Every fall - there's talk in the States about how gays are becoming less and less visible as characters on scripted American TV shows. GLAAD statistics often become an opportunity for the community to rally around "continued unacceptance" in middle America of the homosexual lifestyle. While this may be the case - what if it's also, in some way tied, to the death of the Village? As the traditional Village motif "dies" and becomes no longer relevant for the majority of the gay community - then what becomes our defining image? How can we sell ourselves if we ourselves don't even believe or practice what we're selling? Unless the gay community can redefine its Village and offer up something that isn't stuck in 1999, and can be seen on reruns on Showcase, we may continue to lose the ever present PR war.
So let's call a spade a spade - gays - as is we're no longer cool. And boys - it's time for a re-brand.

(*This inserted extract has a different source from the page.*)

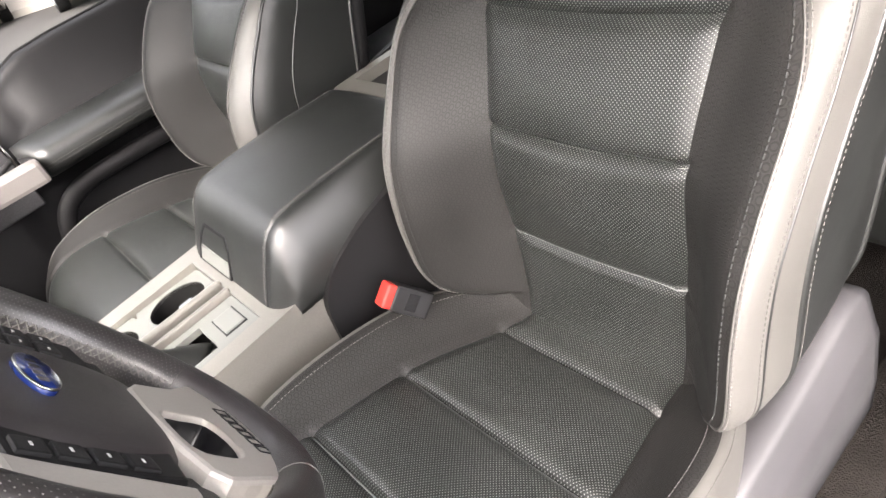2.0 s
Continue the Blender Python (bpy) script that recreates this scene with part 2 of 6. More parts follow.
CARBON = surface("carbon_weave", (0.028, 0.028, 0.03), rough=0.3, grain=260, bump=0.3, vary=0.4, coat=0.4)

ASPHALT = surface("asphalt", (0.040, 0.0376, 0.0355), rough=0.9, grain=120, bump=0.6, depth=0.006, vary=0.22, patch=0.35, rough_vary=0.06)
PALE_LOT = surface("pale_lot", (0.175, 0.163, 0.148), rough=0.9, grain=110, bump=0.5, depth=0.005, vary=0.12, patch=0.5, rough_vary=0.05)
PAINT_WHITE = surface("road_paint", (0.38, 0.378, 0.355), rough=0.8, grain=90, bump=0.3, vary=0.14, patch=8)
CONCRETE = surface("concrete", (0.31, 0.285, 0.255), rough=0.85, grain=70, bump=0.3, depth=0.004, vary=0.12, patch=0.8)
PANEL_WHITE = surface("white_panel", (0.235, 0.235, 0.23), rough=0.5, grain=30, bump=0.03, vary=0.05, patch=0.4)
PANEL_BLACK = surface("black_panel", (0.0075, 0.008, 0.0092), rough=0.6, spec=0.2, grain=30, bump=0.03, vary=0.1, patch=0.4)
FRAME_WHITE = surface("white_frame", (0.25, 0.25, 0.245), rough=0.4, grain=200, bump=0.03, vary=0.04)
SHADE = surface("roller_shade", (0.20, 0.24, 0.197), rough=0.8, grain=200, bump=0.1, vary=0.05)
STORE_GLASS = glass("storefront_glass", (0.36, 0.39, 0.385), 1.6)
# the showroom's dimness is put into this dark wall and ceiling colour
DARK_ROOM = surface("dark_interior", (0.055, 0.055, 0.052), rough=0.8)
BALLOON = surface("orange_balloon", (0.85, 0.16, 0.03), rough=0.3, bump=0.0)
BARK = surface("bark", (0.10, 0.075, 0.05), rough=0.95, grain=30, bump=0.9, depth=0.02, vary=0.3, patch=2)
POLE = surface("weathered_pole", (0.23, 0.17, 0.11), rough=0.8, grain=60, bump=0.3)


def leaves(name, colour, warm):
    m, n, l, bsdf = nodes_of(name)
    g = put(n, l, "ShaderNodeNewGeometry").outputs["Random Per Island"]
    o = put(n, l, "ShaderNodeObjectInfo").outputs["Random"]
    mix = put(n, l, "ShaderNodeMix", (("data_type", "RGBA"),), Factor=g)
    mix.inputs[6].default_value, mix.inputs[7].default_value = rgba(colour), rgba(warm)
    k = put(n, l, "ShaderNodeMapRange", i0=o, i3=0.75, i4=1.3)
    sc = put(n, l, "ShaderNodeVectorMath", (("operation", "SCALE"),), i0=mix.outputs[2], Scale=k.outputs[0])
    l.new(sc.outputs[0], bsdf.inputs["Base Color"])
    bsdf.inputs["Roughness"].default_value = 0.6
    lit = put(n, l, "ShaderNodeVectorMath", (("operation", "SCALE"),), i0=sc.outputs[0], Scale=1.8)
    tr = put(n, l, "ShaderNodeBsdfTranslucent", Color=lit.outputs[0])
    mx = put(n, l, "ShaderNodeMixShader", i0=0.62, i1=bsdf.outputs[0], i2=tr.outputs[0])
    l.new(mx.outputs[0], n["Material Output"].inputs[0])
    return m


LEAF = leaves("tree_leaves", (0.215, 0.275, 0.135), (0.37, 0.44, 0.235))
HEDGE_LIGHT = leaves("light_hedge", (0.13, 0.17, 0.02), (0.26, 0.26, 0.04))
HEDGE_GREEN = leaves("green_hedge", (0.025, 0.07, 0.015), (0.06, 0.12, 0.025))
HEDGE_BROWN = leaves("brown_hedge", (0.11, 0.07, 0.03), (0.20, 0.13, 0.05))


def car_paint(name, colour, metal=0.3, coat=0.8):
    return surface(name, colour, rough=0.22, metal=metal, grain=300, bump=0.0, vary=0.05, patch=1.5, rough_vary=0.05, coat=coat)


CAR_BLACK = car_paint("black_paint", (0.008, 0.008, 0.009), 0.0, 0.3)
CAR_GREY = car_paint("grey_paint", (0.055, 0.055, 0.06))
CAR_RED = car_paint("red_paint", (0.105, 0.006, 0.009))
CAR_WHITE = car_paint("white_paint", (0.75, 0.75, 0.75), 0.0)
CAR_TAN = car_paint("tan_paint", (0.30, 0.22, 0.14), 0.2)
CAR_SILVER = car_paint("silver_paint", (0.35, 0.36, 0.38), 0.5)
CAR_GLASS = surface("tinted_glass", (0.075, 0.082, 0.088), rough=0.04, bump=0.0, rough_vary=0.02, metal=0.85, spec=1.0)
CAR_LAMP = surface("headlamp", (0.65, 0.66, 0.68), rough=0.12, bump=0.0, metal=0.4)
TAIL_LAMP = surface("tail_lamp", (0.55, 0.02, 0.02), rough=0.15, bump=0.0)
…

Why not take a page from popular American retailer J.Crew, which successfully re-branded itself as your go-to shop for preppy yet stylish apparel. What about a GayCrew catalogue? Think realms of gay men in nice, tailored, age and size apPREPriate clothes? At the back of the J. Crew catalogue there's usually a wedding spread - why not a gay wedding spread? Gays already own most of Provincetown, what about a nice civil union in khaki’s, tailored blazers and monogrammed polo’s, at Hyannis or Martha's Vineyard?
Why stop there? What about coordinating matching madras shorts and dildos? See – in the twenty first century – gays can still be saucy, sassy and sexual, only now with a little bit more class and coordination.
So how do we go about achieving this much needed re-brand?
Generally a re-brand requires visionary leadership, an authoritarian
figure with enough chutzpah to take a broken vision and realign it with the contemporary mood. Will some manicured nails be broken along the way? Perhaps. Will there be an effigy of Abercrombie apparel at the corner of Church of Wellesley. Most definitely. But, the future, our future, is not built through niceties. Tough times require harsh measures. What the gays need is a gay dictator, who will set us, if not just a little bit more straight, a little bit Gay Crew.